-- BEGIN --

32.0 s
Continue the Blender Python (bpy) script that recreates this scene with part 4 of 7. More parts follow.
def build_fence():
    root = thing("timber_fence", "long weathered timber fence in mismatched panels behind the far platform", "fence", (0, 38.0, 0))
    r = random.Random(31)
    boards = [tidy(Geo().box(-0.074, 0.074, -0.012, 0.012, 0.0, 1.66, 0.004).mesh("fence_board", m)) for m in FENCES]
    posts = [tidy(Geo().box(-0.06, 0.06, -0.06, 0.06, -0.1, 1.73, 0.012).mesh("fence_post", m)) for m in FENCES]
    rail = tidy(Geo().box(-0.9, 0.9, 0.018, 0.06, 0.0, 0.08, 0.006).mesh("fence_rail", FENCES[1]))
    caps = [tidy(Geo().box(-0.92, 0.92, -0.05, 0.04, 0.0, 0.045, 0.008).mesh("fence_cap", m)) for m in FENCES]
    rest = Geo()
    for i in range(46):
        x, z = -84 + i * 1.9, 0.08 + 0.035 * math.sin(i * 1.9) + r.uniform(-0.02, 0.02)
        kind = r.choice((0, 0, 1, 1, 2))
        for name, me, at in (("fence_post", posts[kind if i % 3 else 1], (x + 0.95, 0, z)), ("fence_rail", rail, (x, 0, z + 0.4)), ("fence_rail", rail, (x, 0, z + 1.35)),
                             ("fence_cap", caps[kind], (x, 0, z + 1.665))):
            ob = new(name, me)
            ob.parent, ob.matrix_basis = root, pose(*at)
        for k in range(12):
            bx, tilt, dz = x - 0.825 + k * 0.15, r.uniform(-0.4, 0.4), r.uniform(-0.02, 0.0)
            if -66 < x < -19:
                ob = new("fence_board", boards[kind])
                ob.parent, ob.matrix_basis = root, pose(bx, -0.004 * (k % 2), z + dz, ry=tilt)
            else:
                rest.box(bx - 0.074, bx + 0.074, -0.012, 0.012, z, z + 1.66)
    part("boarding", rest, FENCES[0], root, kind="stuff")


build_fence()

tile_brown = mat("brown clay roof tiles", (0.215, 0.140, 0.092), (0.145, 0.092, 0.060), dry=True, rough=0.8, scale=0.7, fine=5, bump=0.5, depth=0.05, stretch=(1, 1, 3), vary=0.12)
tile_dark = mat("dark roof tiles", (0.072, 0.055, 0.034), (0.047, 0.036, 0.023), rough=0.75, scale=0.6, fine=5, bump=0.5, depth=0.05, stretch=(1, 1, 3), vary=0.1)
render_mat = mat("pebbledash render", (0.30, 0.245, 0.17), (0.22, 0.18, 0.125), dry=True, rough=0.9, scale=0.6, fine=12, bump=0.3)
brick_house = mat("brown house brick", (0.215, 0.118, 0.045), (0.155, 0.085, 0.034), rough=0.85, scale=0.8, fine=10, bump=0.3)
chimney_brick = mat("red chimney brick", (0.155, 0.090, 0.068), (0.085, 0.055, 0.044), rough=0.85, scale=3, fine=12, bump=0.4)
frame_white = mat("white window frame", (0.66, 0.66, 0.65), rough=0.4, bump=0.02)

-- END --

* _PROBLEM DESCRIPTION_: Each line in the material above must be retyped without alteration.

* _COMPLETE OUTPUT_:
32.0 s
Continue the Blender Python (bpy) script that recreates this scene with part 4 of 7. More parts follow.
def build_fence():
    root = thing("timber_fence", "long weathered timber fence in mismatched panels behind the far platform", "fence", (0, 38.0, 0))
    r = random.Random(31)
    boards = [tidy(Geo().box(-0.074, 0.074, -0.012, 0.012, 0.0, 1.66, 0.004).mesh("fence_board", m)) for m in FENCES]
    posts = [tidy(Geo().box(-0.06, 0.06, -0.06, 0.06, -0.1, 1.73, 0.012).mesh("fence_post", m)) for m in FENCES]
    rail = tidy(Geo().box(-0.9, 0.9, 0.018, 0.06, 0.0, 0.08, 0.006).mesh("fence_rail", FENCES[1]))
    caps = [tidy(Geo().box(-0.92, 0.92, -0.05, 0.04, 0.0, 0.045, 0.008).mesh("fence_cap", m)) for m in FENCES]
    rest = Geo()
    for i in range(46):
        x, z = -84 + i * 1.9, 0.08 + 0.035 * math.sin(i * 1.9) + r.uniform(-0.02, 0.02)
        kind = r.choice((0, 0, 1, 1, 2))
        for name, me, at in (("fence_post", posts[kind if i % 3 else 1], (x + 0.95, 0, z)), ("fence_rail", rail, (x, 0, z + 0.4)), ("fence_rail", rail, (x, 0, z + 1.35)),
                             ("fence_cap", caps[kind], (x, 0, z + 1.665))):
            ob = new(name, me)
            ob.parent, ob.matrix_basis = root, pose(*at)
        for k in range(12):
            bx, tilt, dz = x - 0.825 + k * 0.15, r.uniform(-0.4, 0.4), r.uniform(-0.02, 0.0)
            if -66 < x < -19:
                ob = new("fence_board", boards[kind])
                ob.parent, ob.matrix_basis = root, pose(bx, -0.004 * (k % 2), z + dz, ry=tilt)
            else:
                rest.box(bx - 0.074, bx + 0.074, -0.012, 0.012, z, z + 1.66)
    part("boarding", rest, FENCES[0], root, kind="stuff")


build_fence()

tile_brown = mat("brown clay roof tiles", (0.215, 0.140, 0.092), (0.145, 0.092, 0.060), dry=True, rough=0.8, scale=0.7, fine=5, bump=0.5, depth=0.05, stretch=(1, 1, 3), vary=0.12)
tile_dark = mat("dark roof tiles", (0.072, 0.055, 0.034), (0.047, 0.036, 0.023), rough=0.75, scale=0.6, fine=5, bump=0.5, depth=0.05, stretch=(1, 1, 3), vary=0.1)
render_mat = mat("pebbledash render", (0.30, 0.245, 0.17), (0.22, 0.18, 0.125), dry=True, rough=0.9, scale=0.6, fine=12, bump=0.3)
brick_house = mat("brown house brick", (0.215, 0.118, 0.045), (0.155, 0.085, 0.034), rough=0.85, scale=0.8, fine=10, bump=0.3)
chimney_brick = mat("red chimney brick", (0.155, 0.090, 0.068), (0.085, 0.055, 0.044), rough=0.85, scale=3, fine=12, bump=0.4)
frame_white = mat("white window frame", (0.66, 0.66, 0.65), rough=0.4, bump=0.02)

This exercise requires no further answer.